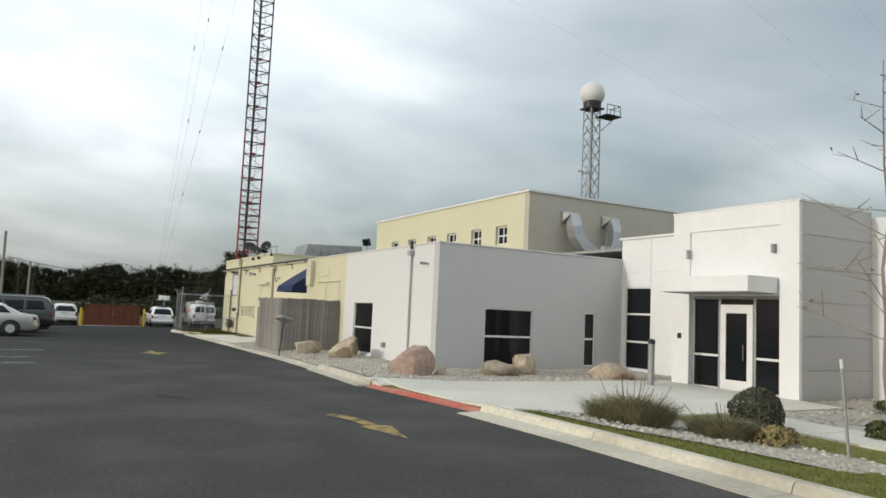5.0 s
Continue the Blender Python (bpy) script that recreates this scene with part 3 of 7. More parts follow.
def kerb_run(points, length=3.0, group="kerb stones", mat_name="kerb", label="pale concrete kerb with a flush gutter", width=0.16, apron=0.32, height=0.14):
    """Kerb lengths along a line of (x, y) points; the road lies on the right-hand side of the way along the points when apron > 0."""
    pts = [Vector((p[0], p[1], 0)) for p in points]
    dense = []
    for a, b in zip(pts, pts[1:]):
        n = max(1, round((b - a).length / 0.75))
        dense += [a.lerp(b, i / n) for i in range(n)]
    dense.append(pts[-1])
    per = max(1, round(length / 0.75))
    holder = thing("kerb", label, "kerb", kind="structure")
    for s in range(0, len(dense) - 1, per):
        run = dense[s:s + per + 1]
        if len(run) < 2:
            continue
        bm = bmesh.new()
        rings = []
        for i, p in enumerate(run):
            g = s + i
            d = (dense[min(g + 1, len(dense) - 1)] - dense[max(g - 1, 0)]).normalized()
            side = Vector((-d.y, d.x, 0))
            q = p
            if i == 0:
                q = p + d * 0.006
            elif i == len(run) - 1:
                q = p - d * 0.006
            z = road_z(p.y)
            ring = []
            for w, h in ((width, -0.12), (width, height), (0.035, height), (0.0, height - 0.03), (-0.03, 0.03), (-apron, 0.012), (-apron, -0.12)):
                c = q + side * w
                ring.append(bm.verts.new((c.x, c.y, z + h)))
            rings.append(ring)
        for a, b in zip(rings, rings[1:]):
            for k in range(len(a) - 1):
                bm.faces.new((a[k], a[k + 1], b[k + 1], b[k]))
        bm.faces.new(rings[0])
        bm.faces.new(rings[-1][::-1])
        bmesh.ops.recalc_face_normals(bm, faces=bm.faces[:])
        part("kerb_stone", bm, mat_name, holder)
    return holder


# the lawn lies on the right of the drive
EAST = [(kerb_x(y), y) for y in (*np.arange(-20, 41.1, 1.5), 41.3)]
kerb_run([p for p in EAST[::-1]], apron=0.46)
kerb_run([(kerb_x(y), y) for y in np.arange(49.9, 45.4, -1.1)], label="pale concrete kerb beside the gravel bed")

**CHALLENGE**
Each line above that includes "part" should be shown.

**ANSWER IN FULL**
Continue the Blender Python (bpy) script that recreates this scene with part 3 of 7. More parts follow.
        part("kerb_stone", bm, mat_name, holder)